Just a few years after I graduated from college, I went to Central America to participate in a summer program in Nicaragua. This was during the time after the dictator Somoza had been defeated and the Sandinistas were in power. There was great hope among many in the country that this would usher in a time of economic development, justice, literacy, better health care, education for children and so much more. I spent two months in the town of Esteli and lived with a family with little economic means, although the mother was a teacher so they were better off than others. I slept on a small cot in the front room of their wooden house, eating beans, rice, and tortillas three times a day and studying Spanish. I was particularly interested in Christian Base Communities, because I wanted to understand how people were integrating their faith into the day to day struggles and hopes of their lives. I received some invitations to meet and pray with several communities in that town and I can still remember that visit today. Let us pray, O Holy One,
This one morning, I walked down the dusty, dirty roads through the barrio where I was living to cross the Pan American highway to get to an even dustier, dirtier barrio on the other side of the road. There, the poorest of the poor lived in small houses, wooden shacks really. As I made my way through the back roads, I recall looking for rocks along the way on which to step so that I could avoid the mud and pot holes filled with water which were the state of the roads in this area. I passed people in their yards along the way, some of whose faces I recognized from church each Sunday, for I had discovered that the most vibrant worship took place far from the walls of the Cathedral at the center of town and inside a small building in this very neighborhood.
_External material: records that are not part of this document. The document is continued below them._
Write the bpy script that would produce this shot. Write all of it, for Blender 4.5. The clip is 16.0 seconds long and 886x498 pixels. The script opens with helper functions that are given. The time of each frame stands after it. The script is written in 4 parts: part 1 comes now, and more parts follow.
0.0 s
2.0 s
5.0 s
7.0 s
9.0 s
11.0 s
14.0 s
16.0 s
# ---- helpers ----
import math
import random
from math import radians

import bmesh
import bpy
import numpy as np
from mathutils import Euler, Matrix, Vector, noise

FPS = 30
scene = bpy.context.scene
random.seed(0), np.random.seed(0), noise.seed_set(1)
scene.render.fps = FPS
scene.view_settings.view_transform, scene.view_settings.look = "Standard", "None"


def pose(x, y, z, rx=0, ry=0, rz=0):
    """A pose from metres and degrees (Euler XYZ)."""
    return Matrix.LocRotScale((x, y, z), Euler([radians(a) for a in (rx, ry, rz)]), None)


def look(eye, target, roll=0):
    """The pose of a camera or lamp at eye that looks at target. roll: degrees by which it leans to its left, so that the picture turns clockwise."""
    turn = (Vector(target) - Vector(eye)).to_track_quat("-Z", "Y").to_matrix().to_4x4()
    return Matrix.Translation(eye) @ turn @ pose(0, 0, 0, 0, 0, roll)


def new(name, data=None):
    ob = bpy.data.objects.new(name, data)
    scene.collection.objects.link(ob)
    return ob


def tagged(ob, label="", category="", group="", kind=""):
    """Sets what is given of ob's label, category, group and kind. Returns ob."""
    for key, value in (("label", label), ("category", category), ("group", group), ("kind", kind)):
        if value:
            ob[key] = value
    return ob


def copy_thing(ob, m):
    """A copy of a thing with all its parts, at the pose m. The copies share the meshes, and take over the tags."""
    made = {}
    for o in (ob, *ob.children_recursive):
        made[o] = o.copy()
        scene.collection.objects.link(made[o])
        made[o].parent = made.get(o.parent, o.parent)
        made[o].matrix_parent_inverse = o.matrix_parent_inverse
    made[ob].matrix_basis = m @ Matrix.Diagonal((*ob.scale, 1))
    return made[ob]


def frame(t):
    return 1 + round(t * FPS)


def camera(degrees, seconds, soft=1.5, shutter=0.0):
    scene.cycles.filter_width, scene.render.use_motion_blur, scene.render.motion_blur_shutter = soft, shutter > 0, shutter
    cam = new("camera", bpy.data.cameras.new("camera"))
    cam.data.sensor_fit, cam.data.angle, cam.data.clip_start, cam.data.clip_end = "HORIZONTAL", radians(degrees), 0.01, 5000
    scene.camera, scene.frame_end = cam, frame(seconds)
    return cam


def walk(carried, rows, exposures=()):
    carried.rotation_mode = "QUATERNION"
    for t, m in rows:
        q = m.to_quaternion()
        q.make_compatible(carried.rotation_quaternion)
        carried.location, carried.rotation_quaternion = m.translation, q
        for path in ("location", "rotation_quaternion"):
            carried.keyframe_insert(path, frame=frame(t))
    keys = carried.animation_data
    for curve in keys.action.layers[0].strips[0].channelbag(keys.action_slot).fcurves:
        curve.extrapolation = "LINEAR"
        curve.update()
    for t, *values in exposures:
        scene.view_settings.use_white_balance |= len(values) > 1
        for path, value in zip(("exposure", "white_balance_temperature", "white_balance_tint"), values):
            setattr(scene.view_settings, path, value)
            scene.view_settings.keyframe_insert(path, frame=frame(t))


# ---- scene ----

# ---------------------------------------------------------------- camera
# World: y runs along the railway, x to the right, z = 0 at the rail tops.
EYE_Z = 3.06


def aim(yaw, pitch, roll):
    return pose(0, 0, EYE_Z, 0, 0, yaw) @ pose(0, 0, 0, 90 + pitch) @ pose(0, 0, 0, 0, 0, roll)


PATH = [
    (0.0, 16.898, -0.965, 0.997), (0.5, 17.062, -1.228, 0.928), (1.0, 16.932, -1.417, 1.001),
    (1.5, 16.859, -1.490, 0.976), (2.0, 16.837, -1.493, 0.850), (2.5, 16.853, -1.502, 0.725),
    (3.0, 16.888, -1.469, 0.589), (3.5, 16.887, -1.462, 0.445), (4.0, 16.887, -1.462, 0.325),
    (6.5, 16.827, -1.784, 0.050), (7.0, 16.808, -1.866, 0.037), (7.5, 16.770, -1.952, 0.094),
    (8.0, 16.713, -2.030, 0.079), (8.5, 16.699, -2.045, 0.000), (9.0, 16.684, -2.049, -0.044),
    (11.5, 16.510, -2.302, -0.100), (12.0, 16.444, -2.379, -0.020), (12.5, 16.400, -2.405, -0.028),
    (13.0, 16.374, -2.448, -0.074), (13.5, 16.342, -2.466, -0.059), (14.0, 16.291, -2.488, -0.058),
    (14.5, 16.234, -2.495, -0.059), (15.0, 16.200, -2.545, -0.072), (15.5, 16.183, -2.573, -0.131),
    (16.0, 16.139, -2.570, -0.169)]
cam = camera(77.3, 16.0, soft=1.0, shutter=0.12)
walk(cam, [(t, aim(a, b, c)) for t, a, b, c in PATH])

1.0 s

Finally, I came to the house.
Inside were about ten women gathered in a circle in the main room. Many wore old cotton dresses; their hands showed signs of years of hard work. Chickens ran across the dirt floors and children played with squeals out in the yard. I was the youngest one there; the oldest was perhaps in her nineties. They welcomed me and we sat down to read scripture and pray.
One of the women began, ‘Blessed are you poor, for yours is the Kingdom of God. Blessed are you that hunger now, for you shall be satisfied.” This was Luke’s version of the beatitudes, not Matthew’s from which we read this morning. I had heard this reading many times before, but it took on a new meaning that day. I finally understood and so did they. For them, it was Gospel; it was the real good news. They knew that they were blessed, not they had to be poor to earn God’s love, but because they were poor, God’s heart reached out to them in a special way.
When I was in seminary, I remember loving Luke’s version. It seemed purer somehow, more direct. Matthew’s “Blessed are the poor in spirit, blessed are you that hunger for righteousness,” seemed less concrete, for I believed and I do believe that Jesus came to announce the kingdom to those who are poor, particularly in a material sense, to those whose basic needs are not being met.
But where does that leave the rest of us those who are well fed and sheltered and have adequate clothing to keep us warm on these cold winter days. It has been over the course of my own life and in conversation with friends, family, and many whom I’ve met in my ministry over the years, that I have come to a much better understanding of the full breadth of Matthew’s words as well.
Both versions of the beatitudes give us an important understanding of the Kingdom. What God desires for us is to be in right relationship with God, to be faithful to a loving covenant with God by being loving to one another. From Matthew’s Gospel, we know that Jesus spent some time traveling through Galilee teaching and preaching and healing. It was in his travels that people began to follow him so it was on one such occasion that Jesus went up to the mountain to sit as a rabbi, as a teacher and share the good news to those most in need of healing. As we know, his message was radical in a sense, reversing the norms of his time and we can imagine the sundry group of folks who had gathered out in the countryside to sit and listen. But as he spoke, he offered real hope to these people. They heard themselves and their lives in his words. They found themselves among the blessed.
We too are among the blessed and maybe that is why Luke and Matthew offer two slightly different versions of this reading. Perhaps they understood as Jesus did that people are broken and in need of healing, both in the physical and spiritual sense.
There is no monopoly on suffering in the world and there is no monopoly on God’s love. Our hope is that we may gain strength and confidence from that love and in turn express that love by helping create the kind of world of which Jesus spoke…by comforting each other when we weep and mourn, by challenging each other to live in right relationship with God by being in right relationship with one another. We can be the stepping stones along that difficult path for one another. Our lives are not fresh-paved, tree-lined highways on which we can easily travel. More often, we encounter deep potholes of water and muddy pathways. And what is most important are those who accompany us on the journey. We might ask ourselves, who are the people in our lives that help us to feel blessed. To whom can we be blessings?